---------- Collected material
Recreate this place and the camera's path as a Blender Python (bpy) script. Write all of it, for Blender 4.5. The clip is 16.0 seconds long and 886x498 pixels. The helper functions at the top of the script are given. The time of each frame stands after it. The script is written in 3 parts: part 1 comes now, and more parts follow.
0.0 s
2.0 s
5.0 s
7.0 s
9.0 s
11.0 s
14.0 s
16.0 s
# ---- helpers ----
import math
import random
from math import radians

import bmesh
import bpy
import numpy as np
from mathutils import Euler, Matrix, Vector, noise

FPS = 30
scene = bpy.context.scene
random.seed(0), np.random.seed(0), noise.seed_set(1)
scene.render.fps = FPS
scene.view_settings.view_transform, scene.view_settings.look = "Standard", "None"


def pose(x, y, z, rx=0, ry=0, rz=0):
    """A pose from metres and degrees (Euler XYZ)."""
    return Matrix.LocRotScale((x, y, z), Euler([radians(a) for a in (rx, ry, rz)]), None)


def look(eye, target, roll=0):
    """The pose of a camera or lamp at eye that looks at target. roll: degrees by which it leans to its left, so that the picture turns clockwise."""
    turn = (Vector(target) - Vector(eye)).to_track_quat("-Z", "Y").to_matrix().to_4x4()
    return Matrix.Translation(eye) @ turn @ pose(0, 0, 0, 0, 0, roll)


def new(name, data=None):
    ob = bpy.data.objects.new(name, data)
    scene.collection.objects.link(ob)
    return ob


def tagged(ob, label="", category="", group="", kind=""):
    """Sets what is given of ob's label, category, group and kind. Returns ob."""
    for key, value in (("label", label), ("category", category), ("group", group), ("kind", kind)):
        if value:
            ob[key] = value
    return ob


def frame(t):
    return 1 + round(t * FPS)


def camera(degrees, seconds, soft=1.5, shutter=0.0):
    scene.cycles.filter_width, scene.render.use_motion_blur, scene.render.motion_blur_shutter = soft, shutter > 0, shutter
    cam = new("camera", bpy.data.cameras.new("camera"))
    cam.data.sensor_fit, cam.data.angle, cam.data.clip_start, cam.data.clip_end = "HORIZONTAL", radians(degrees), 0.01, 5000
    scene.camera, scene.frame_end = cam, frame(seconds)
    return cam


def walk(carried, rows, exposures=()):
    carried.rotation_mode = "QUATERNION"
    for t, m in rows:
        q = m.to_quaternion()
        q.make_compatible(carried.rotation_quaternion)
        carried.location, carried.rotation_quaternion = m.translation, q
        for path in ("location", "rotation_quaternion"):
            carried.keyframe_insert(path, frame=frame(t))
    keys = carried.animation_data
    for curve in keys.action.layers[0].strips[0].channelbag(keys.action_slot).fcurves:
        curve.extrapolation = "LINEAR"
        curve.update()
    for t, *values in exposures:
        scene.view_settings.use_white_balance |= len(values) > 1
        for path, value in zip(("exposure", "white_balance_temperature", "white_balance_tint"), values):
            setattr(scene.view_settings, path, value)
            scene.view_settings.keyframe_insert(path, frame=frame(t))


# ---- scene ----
--------------------
__Short task__
Repeat the lines from the one containing "for path, value" through the end of the listing, exactly and without any other lines; both ends are included.

__Task solution__
        for path, value in zip(("exposure", "white_balance_temperature", "white_balance_tint"), values):
            setattr(scene.view_settings, path, value)
            scene.view_settings.keyframe_insert(path, frame=frame(t))


# ---- scene ----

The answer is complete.